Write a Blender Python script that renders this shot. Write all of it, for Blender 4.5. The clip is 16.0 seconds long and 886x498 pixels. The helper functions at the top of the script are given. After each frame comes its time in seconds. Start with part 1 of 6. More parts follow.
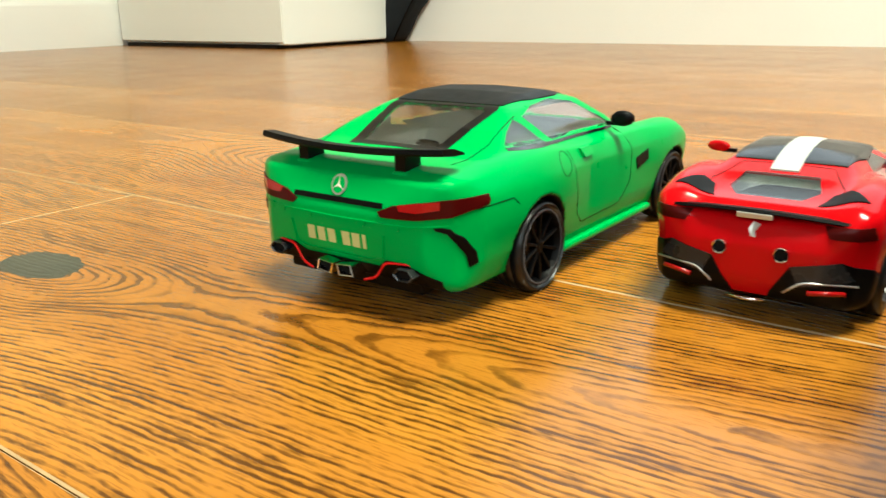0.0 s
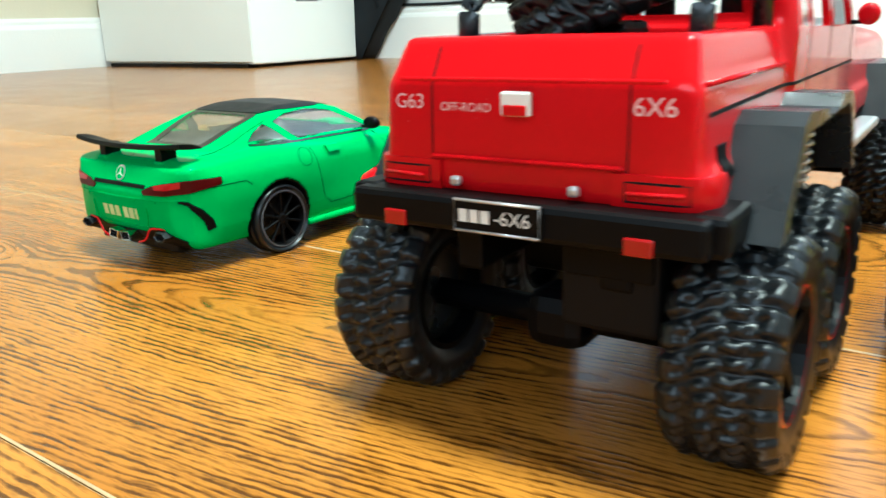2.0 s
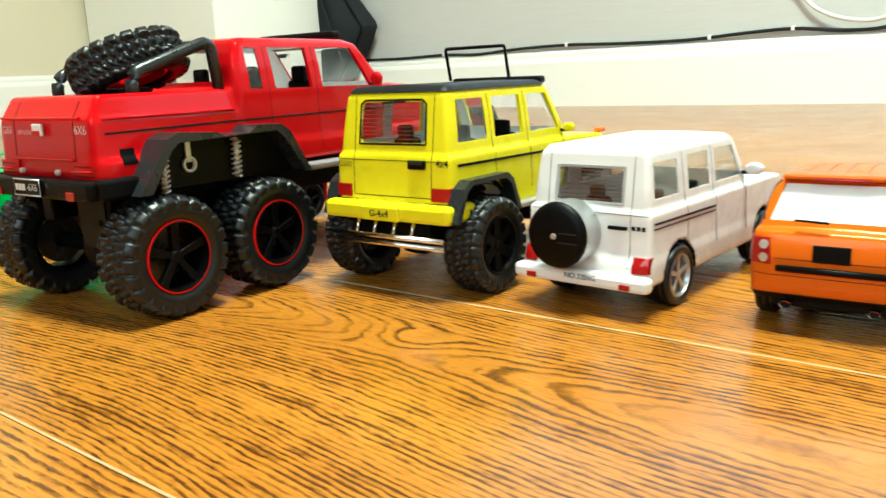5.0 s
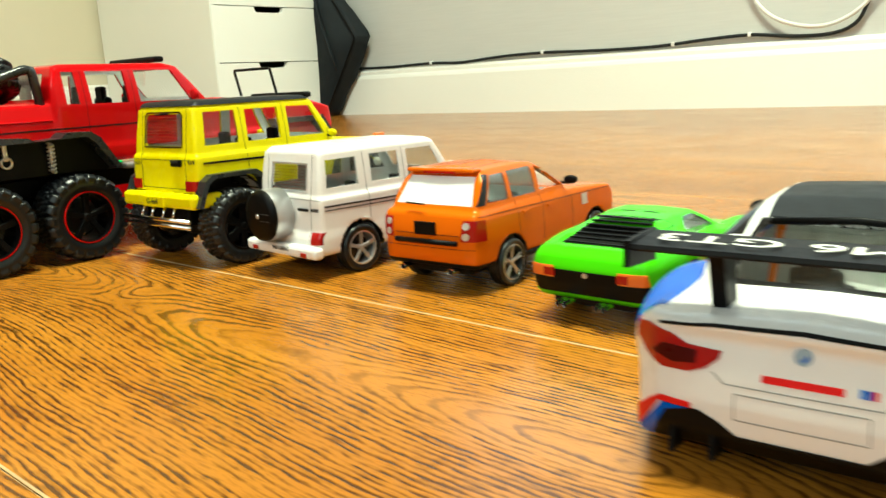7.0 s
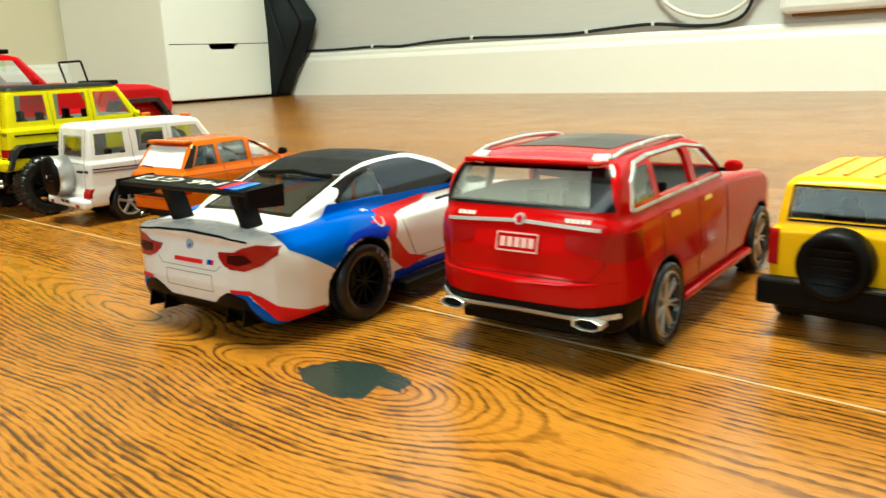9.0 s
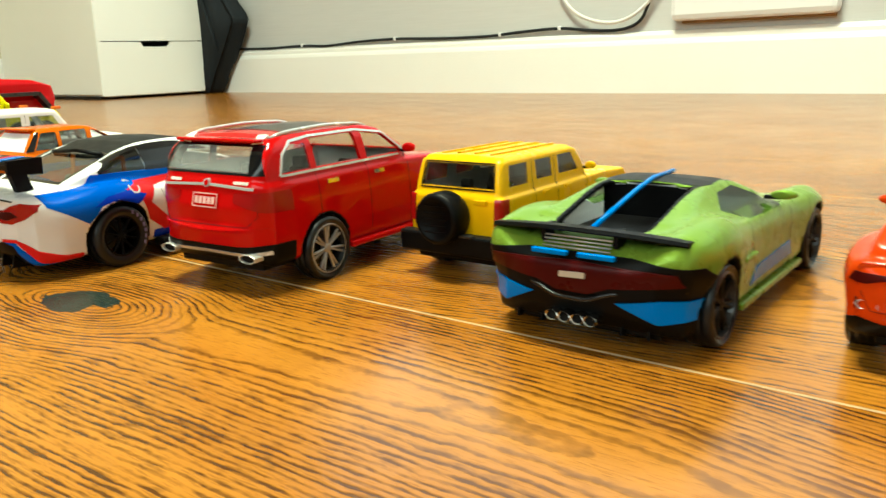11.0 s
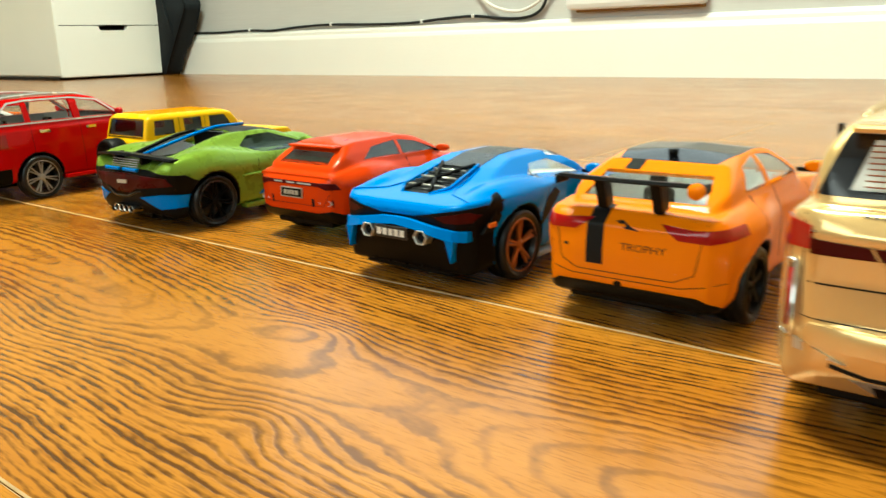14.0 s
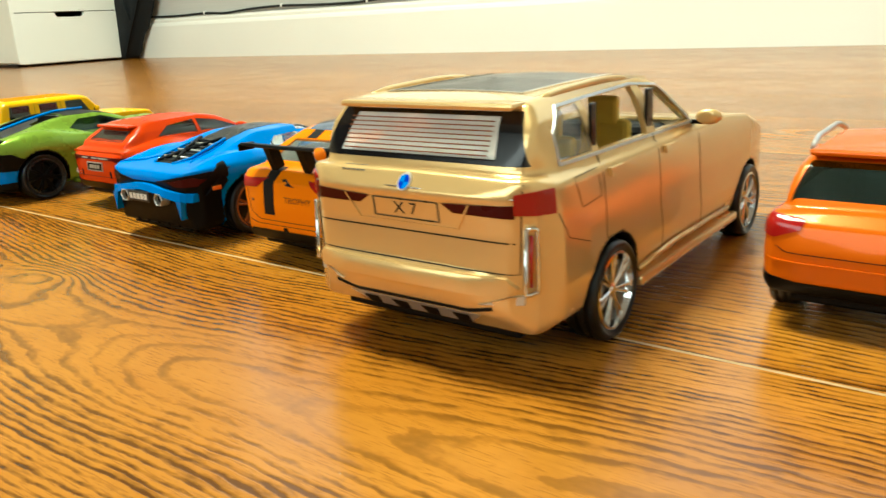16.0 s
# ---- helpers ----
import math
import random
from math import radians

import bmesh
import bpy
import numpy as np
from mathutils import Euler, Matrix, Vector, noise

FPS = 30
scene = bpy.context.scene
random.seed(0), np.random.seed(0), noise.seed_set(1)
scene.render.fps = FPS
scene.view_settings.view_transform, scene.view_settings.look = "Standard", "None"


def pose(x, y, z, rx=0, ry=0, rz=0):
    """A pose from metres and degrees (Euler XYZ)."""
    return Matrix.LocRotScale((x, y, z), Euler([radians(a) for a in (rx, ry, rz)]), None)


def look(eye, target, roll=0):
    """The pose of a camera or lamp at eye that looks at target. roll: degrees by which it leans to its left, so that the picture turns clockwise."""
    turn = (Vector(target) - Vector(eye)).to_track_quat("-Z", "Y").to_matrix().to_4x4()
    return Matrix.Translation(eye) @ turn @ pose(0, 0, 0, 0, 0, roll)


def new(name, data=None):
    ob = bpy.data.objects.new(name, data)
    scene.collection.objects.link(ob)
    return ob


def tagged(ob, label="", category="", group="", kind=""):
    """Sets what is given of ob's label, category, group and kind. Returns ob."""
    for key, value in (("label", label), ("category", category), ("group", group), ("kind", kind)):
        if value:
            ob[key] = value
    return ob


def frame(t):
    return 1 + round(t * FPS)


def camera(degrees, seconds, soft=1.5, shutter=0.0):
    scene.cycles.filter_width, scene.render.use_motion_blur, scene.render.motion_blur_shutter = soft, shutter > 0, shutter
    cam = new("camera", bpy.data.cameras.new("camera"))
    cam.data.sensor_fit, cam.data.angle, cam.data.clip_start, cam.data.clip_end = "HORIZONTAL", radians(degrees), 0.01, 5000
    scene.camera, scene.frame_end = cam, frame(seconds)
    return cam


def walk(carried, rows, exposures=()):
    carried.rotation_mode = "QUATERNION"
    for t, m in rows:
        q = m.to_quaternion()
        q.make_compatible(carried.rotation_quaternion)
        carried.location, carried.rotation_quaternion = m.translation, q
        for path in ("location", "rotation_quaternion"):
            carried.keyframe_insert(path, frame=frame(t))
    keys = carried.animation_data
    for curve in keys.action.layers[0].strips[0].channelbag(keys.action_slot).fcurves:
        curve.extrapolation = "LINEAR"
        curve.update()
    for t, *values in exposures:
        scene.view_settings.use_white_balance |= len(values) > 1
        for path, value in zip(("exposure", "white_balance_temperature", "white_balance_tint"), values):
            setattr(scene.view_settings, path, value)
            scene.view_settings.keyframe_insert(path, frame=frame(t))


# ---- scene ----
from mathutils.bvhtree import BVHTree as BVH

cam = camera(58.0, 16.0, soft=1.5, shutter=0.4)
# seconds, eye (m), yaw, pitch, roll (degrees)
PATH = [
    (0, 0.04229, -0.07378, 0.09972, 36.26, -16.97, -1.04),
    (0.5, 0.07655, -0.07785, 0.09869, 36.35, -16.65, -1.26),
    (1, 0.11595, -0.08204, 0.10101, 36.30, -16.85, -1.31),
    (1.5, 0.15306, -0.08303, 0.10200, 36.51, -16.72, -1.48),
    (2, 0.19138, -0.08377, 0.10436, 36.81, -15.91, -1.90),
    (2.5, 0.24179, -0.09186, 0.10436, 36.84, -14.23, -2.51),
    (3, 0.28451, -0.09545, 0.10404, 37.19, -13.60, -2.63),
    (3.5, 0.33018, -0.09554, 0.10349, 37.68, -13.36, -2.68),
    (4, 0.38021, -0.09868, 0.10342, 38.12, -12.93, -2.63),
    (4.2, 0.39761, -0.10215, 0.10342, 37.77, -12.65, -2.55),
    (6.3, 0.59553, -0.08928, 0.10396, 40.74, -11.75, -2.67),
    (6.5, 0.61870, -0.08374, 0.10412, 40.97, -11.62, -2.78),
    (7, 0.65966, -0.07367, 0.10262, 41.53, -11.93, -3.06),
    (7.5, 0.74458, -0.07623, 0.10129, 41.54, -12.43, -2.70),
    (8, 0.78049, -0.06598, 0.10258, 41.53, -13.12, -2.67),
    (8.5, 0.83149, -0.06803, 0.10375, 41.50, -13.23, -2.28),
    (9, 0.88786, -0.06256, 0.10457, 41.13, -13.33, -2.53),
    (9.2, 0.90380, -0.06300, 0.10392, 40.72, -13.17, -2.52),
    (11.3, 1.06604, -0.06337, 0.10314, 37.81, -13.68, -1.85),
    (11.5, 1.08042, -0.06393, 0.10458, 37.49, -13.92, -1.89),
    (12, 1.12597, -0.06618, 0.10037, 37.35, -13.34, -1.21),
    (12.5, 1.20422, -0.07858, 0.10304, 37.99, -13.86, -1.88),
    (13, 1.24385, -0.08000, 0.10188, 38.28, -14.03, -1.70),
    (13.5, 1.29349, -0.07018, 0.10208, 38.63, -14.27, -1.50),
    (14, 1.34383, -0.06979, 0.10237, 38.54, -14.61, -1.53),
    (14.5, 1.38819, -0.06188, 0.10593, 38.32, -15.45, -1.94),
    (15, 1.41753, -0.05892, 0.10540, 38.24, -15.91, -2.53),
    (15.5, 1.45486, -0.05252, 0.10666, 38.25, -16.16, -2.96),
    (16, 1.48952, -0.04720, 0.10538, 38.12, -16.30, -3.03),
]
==
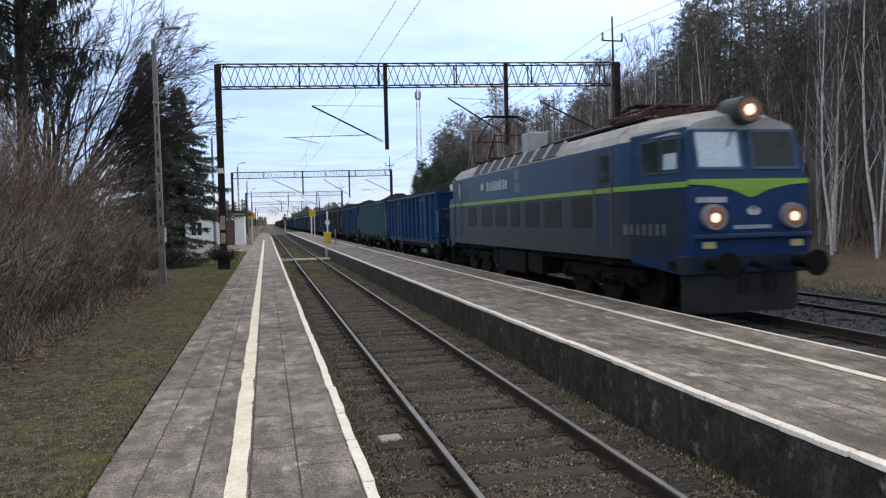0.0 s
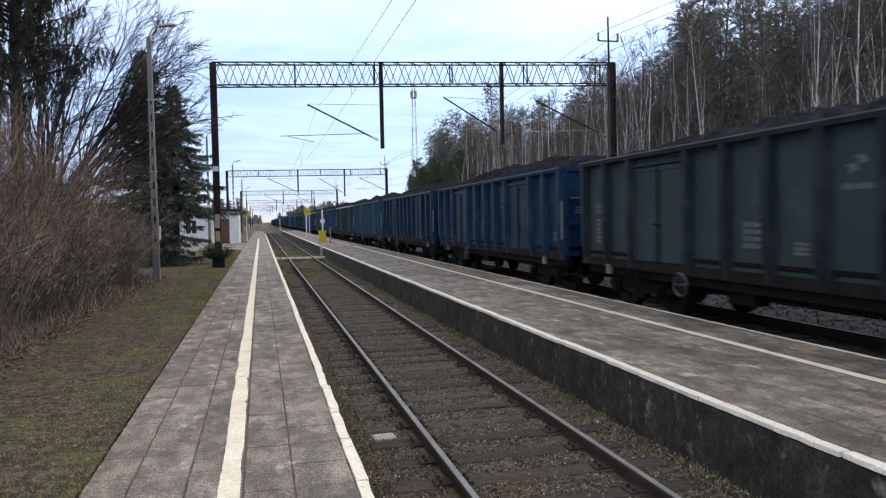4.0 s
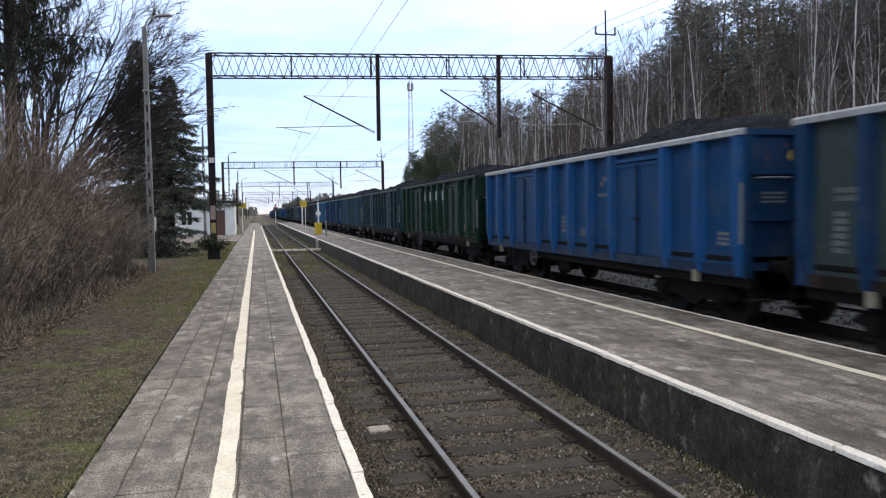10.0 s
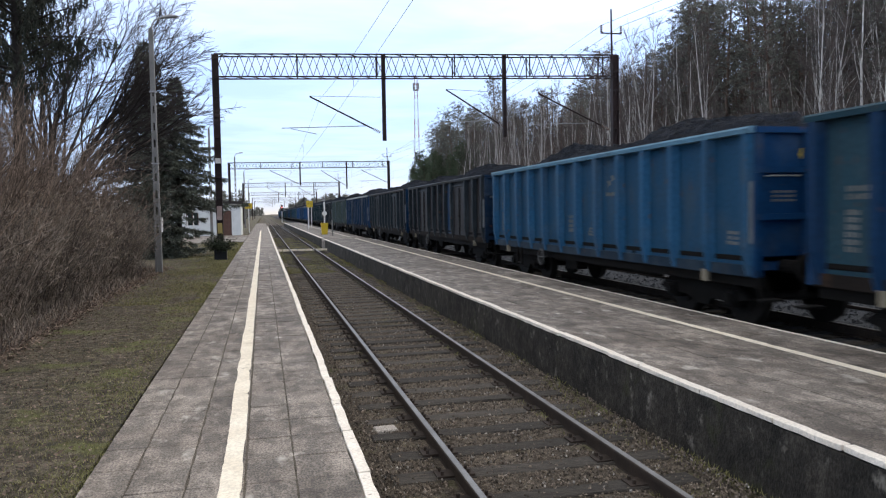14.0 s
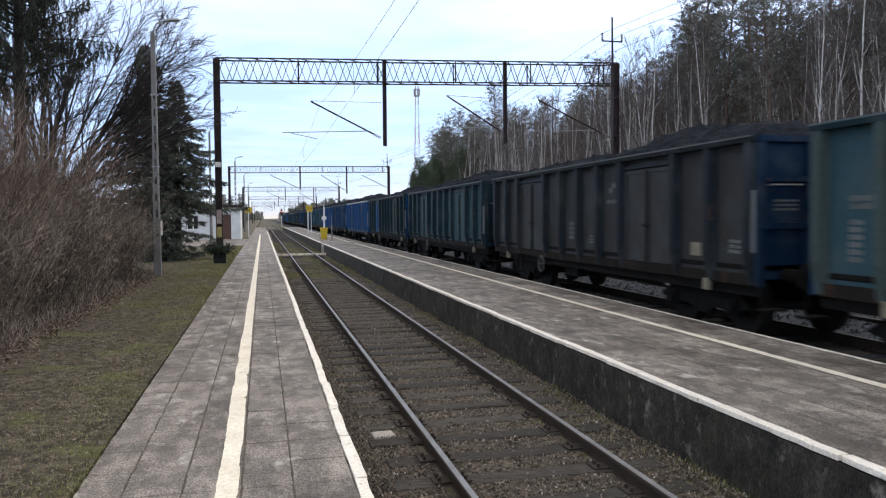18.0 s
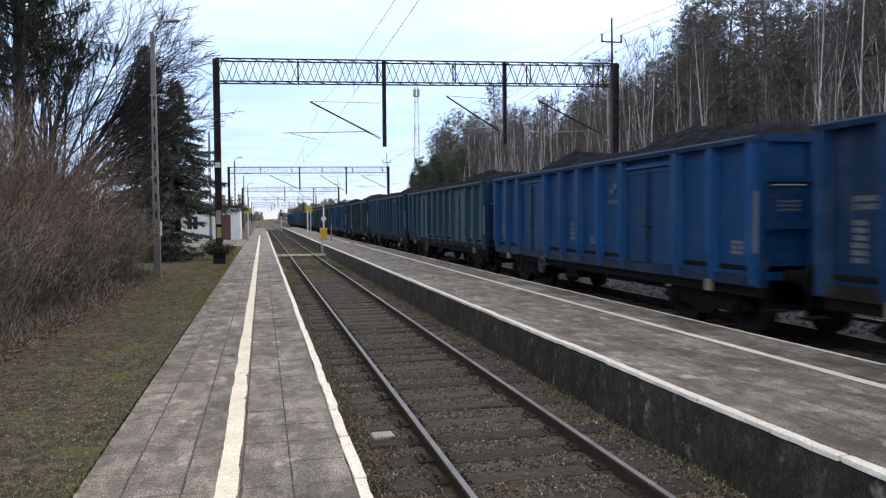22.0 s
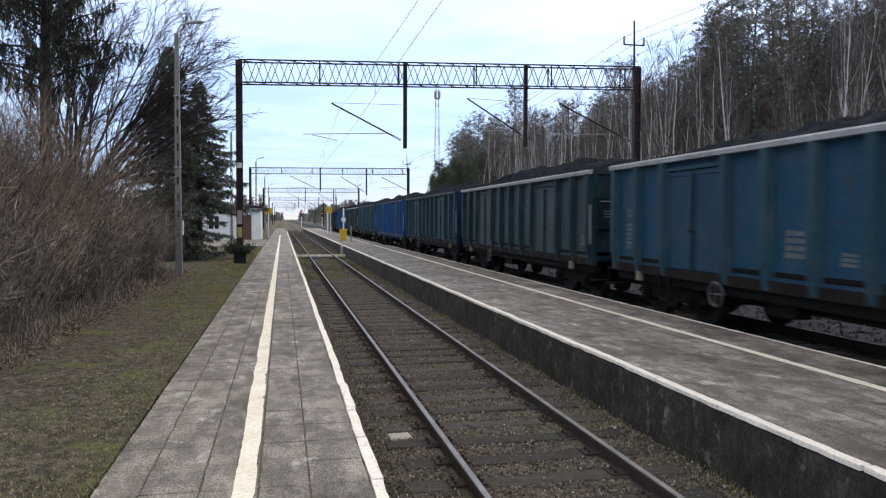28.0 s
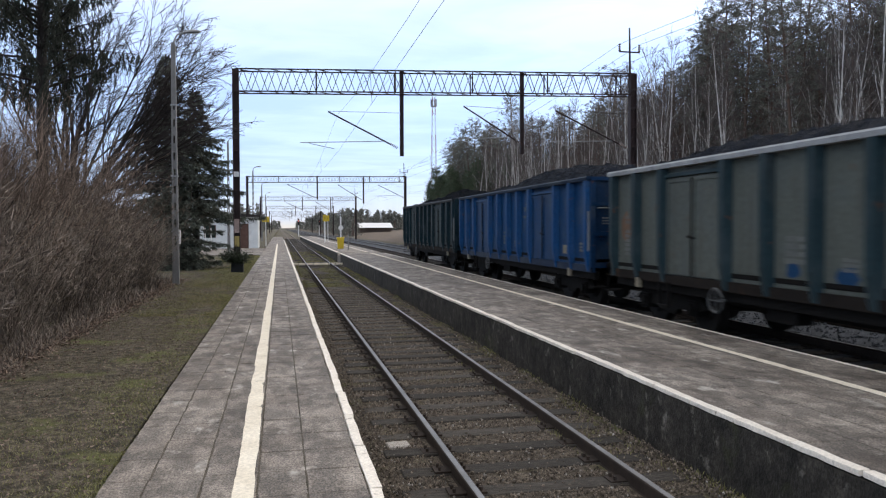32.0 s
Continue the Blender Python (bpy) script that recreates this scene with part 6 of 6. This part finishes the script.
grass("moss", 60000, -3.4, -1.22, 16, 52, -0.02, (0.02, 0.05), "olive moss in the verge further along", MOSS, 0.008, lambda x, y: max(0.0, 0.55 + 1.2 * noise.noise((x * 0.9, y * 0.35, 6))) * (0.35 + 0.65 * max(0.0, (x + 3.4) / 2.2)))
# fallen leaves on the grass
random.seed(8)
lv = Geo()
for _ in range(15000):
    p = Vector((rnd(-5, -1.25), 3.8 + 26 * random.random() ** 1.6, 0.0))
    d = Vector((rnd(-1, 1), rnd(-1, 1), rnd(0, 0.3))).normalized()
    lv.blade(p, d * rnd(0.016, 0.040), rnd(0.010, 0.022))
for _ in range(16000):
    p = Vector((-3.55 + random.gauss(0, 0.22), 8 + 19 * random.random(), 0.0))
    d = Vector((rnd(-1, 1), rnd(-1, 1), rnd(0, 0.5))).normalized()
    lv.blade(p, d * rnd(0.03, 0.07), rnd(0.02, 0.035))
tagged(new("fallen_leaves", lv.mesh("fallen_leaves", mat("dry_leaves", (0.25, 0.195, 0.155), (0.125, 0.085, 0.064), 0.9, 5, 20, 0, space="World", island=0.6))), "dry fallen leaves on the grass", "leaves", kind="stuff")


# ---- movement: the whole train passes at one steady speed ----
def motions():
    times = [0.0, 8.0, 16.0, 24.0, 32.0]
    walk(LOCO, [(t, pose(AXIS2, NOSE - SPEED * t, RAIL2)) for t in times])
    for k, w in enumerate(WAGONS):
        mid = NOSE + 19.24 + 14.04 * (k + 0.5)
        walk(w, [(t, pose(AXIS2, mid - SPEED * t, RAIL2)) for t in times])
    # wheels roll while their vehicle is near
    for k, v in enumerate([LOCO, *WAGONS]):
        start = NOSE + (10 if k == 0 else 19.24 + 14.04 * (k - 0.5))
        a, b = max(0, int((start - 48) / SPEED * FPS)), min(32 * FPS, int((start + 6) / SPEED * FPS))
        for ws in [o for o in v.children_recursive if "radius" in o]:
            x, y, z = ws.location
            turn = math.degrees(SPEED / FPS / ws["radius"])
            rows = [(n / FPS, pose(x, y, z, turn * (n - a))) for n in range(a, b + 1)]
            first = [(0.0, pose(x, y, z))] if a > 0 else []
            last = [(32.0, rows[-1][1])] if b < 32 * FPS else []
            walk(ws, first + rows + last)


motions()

What you are asked to do
Using the entries above, return exactly the lines from the line with "import math" to the line with "radians(degrees), 0.01, 5000", counting both of those lines.

Exercise result
import math
import random
from math import radians

import bmesh
import bpy
import numpy as np
from mathutils import Euler, Matrix, Vector, noise

FPS = 30
scene = bpy.context.scene
random.seed(0), np.random.seed(0), noise.seed_set(1)
scene.render.fps = FPS
scene.view_settings.view_transform, scene.view_settings.look = "Standard", "None"


def pose(x, y, z, rx=0, ry=0, rz=0):
    """A pose from metres and degrees (Euler XYZ)."""
    return Matrix.LocRotScale((x, y, z), Euler([radians(a) for a in (rx, ry, rz)]), None)


def look(eye, target, roll=0):
    """The pose of a camera or lamp at eye that looks at target. roll: degrees by which it leans to its left, so that the picture turns clockwise."""
    turn = (Vector(target) - Vector(eye)).to_track_quat("-Z", "Y").to_matrix().to_4x4()
    return Matrix.Translation(eye) @ turn @ pose(0, 0, 0, 0, 0, roll)


def new(name, data=None):
    ob = bpy.data.objects.new(name, data)
    scene.collection.objects.link(ob)
    return ob


def tagged(ob, label="", category="", group="", kind=""):
    """Sets what is given of ob's label, category, group and kind. Returns ob."""
    for key, value in (("label", label), ("category", category), ("group", group), ("kind", kind)):
        if value:
            ob[key] = value
    return ob


def frame(t):
    return 1 + round(t * FPS)


def camera(degrees, seconds, soft=1.5, shutter=0.0):
    scene.cycles.filter_width, scene.render.use_motion_blur, scene.render.motion_blur_shutter = soft, shutter > 0, shutter
    cam = new("camera", bpy.data.cameras.new("camera"))
    cam.data.sensor_fit, cam.data.angle, cam.data.clip_start, cam.data.clip_end = "HORIZONTAL", radians(degrees), 0.01, 5000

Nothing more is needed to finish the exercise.